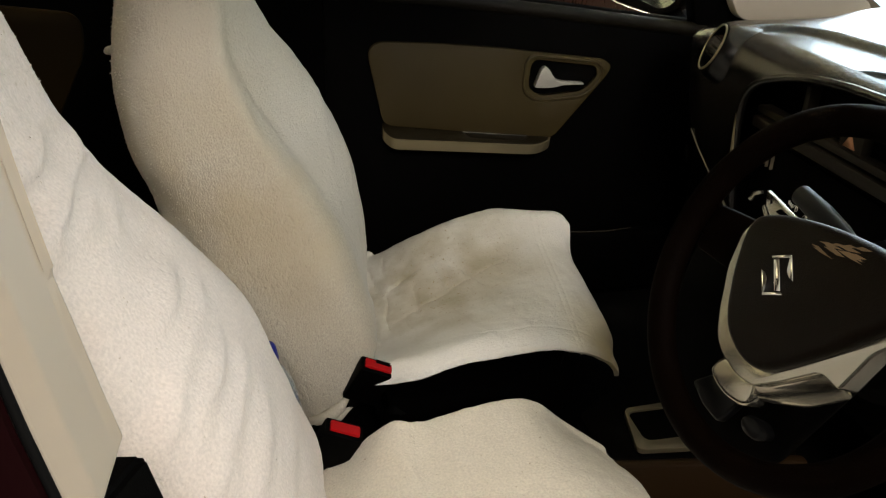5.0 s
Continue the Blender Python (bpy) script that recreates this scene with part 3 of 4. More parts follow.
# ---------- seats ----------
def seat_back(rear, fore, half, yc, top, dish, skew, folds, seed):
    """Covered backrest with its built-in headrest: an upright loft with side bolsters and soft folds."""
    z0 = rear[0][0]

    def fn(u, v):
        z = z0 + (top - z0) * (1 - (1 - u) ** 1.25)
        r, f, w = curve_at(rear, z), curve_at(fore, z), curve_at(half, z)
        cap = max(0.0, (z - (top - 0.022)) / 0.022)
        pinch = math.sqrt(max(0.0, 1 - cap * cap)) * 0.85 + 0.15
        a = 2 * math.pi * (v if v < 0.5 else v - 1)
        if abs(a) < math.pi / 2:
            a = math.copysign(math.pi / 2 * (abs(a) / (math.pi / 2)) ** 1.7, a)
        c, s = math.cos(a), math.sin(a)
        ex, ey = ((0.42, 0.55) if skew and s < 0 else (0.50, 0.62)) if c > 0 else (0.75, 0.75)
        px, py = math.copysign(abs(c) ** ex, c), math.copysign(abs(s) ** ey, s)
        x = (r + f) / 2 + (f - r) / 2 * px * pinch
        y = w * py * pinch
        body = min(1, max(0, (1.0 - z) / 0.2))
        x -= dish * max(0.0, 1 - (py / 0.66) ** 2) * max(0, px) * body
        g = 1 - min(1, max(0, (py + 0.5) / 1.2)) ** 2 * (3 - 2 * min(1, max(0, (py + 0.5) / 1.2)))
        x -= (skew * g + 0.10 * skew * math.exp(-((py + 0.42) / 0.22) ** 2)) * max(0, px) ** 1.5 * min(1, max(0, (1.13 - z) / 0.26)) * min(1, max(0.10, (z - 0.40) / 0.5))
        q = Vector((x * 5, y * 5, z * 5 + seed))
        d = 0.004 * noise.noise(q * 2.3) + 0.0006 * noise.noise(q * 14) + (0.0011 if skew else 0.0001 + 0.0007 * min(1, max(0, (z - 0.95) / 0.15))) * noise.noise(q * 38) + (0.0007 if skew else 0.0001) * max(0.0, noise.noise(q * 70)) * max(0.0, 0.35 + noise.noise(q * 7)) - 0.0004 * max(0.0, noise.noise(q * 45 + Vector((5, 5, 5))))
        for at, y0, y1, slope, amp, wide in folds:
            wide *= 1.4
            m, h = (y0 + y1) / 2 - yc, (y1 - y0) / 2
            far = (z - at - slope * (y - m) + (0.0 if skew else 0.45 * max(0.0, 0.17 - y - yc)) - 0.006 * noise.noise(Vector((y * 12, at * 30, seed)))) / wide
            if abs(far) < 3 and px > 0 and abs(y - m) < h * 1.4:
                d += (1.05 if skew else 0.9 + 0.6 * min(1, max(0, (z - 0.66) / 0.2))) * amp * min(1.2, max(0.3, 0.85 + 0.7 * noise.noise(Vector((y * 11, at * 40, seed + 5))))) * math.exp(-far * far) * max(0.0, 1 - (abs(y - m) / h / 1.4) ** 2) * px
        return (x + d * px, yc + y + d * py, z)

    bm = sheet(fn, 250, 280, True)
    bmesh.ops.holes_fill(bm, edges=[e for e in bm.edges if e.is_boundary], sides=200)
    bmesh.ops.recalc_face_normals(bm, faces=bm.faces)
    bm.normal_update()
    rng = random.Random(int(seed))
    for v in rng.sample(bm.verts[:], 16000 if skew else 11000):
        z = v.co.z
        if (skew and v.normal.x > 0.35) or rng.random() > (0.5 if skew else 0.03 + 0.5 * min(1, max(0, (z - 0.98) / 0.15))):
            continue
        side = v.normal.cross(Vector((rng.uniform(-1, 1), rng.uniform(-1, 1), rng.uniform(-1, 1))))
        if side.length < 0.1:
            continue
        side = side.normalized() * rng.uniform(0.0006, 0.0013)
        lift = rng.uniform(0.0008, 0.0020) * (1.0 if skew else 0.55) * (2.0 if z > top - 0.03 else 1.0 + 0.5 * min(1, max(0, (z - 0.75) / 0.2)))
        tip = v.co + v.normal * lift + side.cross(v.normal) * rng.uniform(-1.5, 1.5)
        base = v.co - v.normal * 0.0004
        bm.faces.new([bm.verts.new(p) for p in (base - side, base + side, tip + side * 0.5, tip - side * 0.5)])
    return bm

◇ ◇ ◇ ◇

:: Goal ::
Copy out all the data without changing anything, and drop the pictures.

:: Answer ::
5.0 s
Continue the Blender Python (bpy) script that recreates this scene with part 3 of 4. More parts follow.
# ---------- seats ----------
def seat_back(rear, fore, half, yc, top, dish, skew, folds, seed):
    """Covered backrest with its built-in headrest: an upright loft with side bolsters and soft folds."""
    z0 = rear[0][0]

    def fn(u, v):
        z = z0 + (top - z0) * (1 - (1 - u) ** 1.25)
        r, f, w = curve_at(rear, z), curve_at(fore, z), curve_at(half, z)
        cap = max(0.0, (z - (top - 0.022)) / 0.022)
        pinch = math.sqrt(max(0.0, 1 - cap * cap)) * 0.85 + 0.15
        a = 2 * math.pi * (v if v < 0.5 else v - 1)
        if abs(a) < math.pi / 2:
            a = math.copysign(math.pi / 2 * (abs(a) / (math.pi / 2)) ** 1.7, a)
        c, s = math.cos(a), math.sin(a)
        ex, ey = ((0.42, 0.55) if skew and s < 0 else (0.50, 0.62)) if c > 0 else (0.75, 0.75)
        px, py = math.copysign(abs(c) ** ex, c), math.copysign(abs(s) ** ey, s)
        x = (r + f) / 2 + (f - r) / 2 * px * pinch
        y = w * py * pinch
        body = min(1, max(0, (1.0 - z) / 0.2))
        x -= dish * max(0.0, 1 - (py / 0.66) ** 2) * max(0, px) * body
        g = 1 - min(1, max(0, (py + 0.5) / 1.2)) ** 2 * (3 - 2 * min(1, max(0, (py + 0.5) / 1.2)))
        x -= (skew * g + 0.10 * skew * math.exp(-((py + 0.42) / 0.22) ** 2)) * max(0, px) ** 1.5 * min(1, max(0, (1.13 - z) / 0.26)) * min(1, max(0.10, (z - 0.40) / 0.5))
        q = Vector((x * 5, y * 5, z * 5 + seed))
        d = 0.004 * noise.noise(q * 2.3) + 0.0006 * noise.noise(q * 14) + (0.0011 if skew else 0.0001 + 0.0007 * min(1, max(0, (z - 0.95) / 0.15))) * noise.noise(q * 38) + (0.0007 if skew else 0.0001) * max(0.0, noise.noise(q * 70)) * max(0.0, 0.35 + noise.noise(q * 7)) - 0.0004 * max(0.0, noise.noise(q * 45 + Vector((5, 5, 5))))
        for at, y0, y1, slope, amp, wide in folds:
            wide *= 1.4
            m, h = (y0 + y1) / 2 - yc, (y1 - y0) / 2
            far = (z - at - slope * (y - m) + (0.0 if skew else 0.45 * max(0.0, 0.17 - y - yc)) - 0.006 * noise.noise(Vector((y * 12, at * 30, seed)))) / wide
            if abs(far) < 3 and px > 0 and abs(y - m) < h * 1.4:
                d += (1.05 if skew else 0.9 + 0.6 * min(1, max(0, (z - 0.66) / 0.2))) * amp * min(1.2, max(0.3, 0.85 + 0.7 * noise.noise(Vector((y * 11, at * 40, seed + 5))))) * math.exp(-far * far) * max(0.0, 1 - (abs(y - m) / h / 1.4) ** 2) * px
        return (x + d * px, yc + y + d * py, z)

    bm = sheet(fn, 250, 280, True)
    bmesh.ops.holes_fill(bm, edges=[e for e in bm.edges if e.is_boundary], sides=200)
    bmesh.ops.recalc_face_normals(bm, faces=bm.faces)
    bm.normal_update()
    rng = random.Random(int(seed))
    for v in rng.sample(bm.verts[:], 16000 if skew else 11000):
        z = v.co.z
        if (skew and v.normal.x > 0.35) or rng.random() > (0.5 if skew else 0.03 + 0.5 * min(1, max(0, (z - 0.98) / 0.15))):
            continue
        side = v.normal.cross(Vector((rng.uniform(-1, 1), rng.uniform(-1, 1), rng.uniform(-1, 1))))
        if side.length < 0.1:
            continue
        side = side.normalized() * rng.uniform(0.0006, 0.0013)
        lift = rng.uniform(0.0008, 0.0020) * (1.0 if skew else 0.55) * (2.0 if z > top - 0.03 else 1.0 + 0.5 * min(1, max(0, (z - 0.75) / 0.2)))
        tip = v.co + v.normal * lift + side.cross(v.normal) * rng.uniform(-1.5, 1.5)
        base = v.co - v.normal * 0.0004
        bm.faces.new([bm.verts.new(p) for p in (base - side, base + side, tip + side * 0.5, tip - side * 0.5)])
    return bm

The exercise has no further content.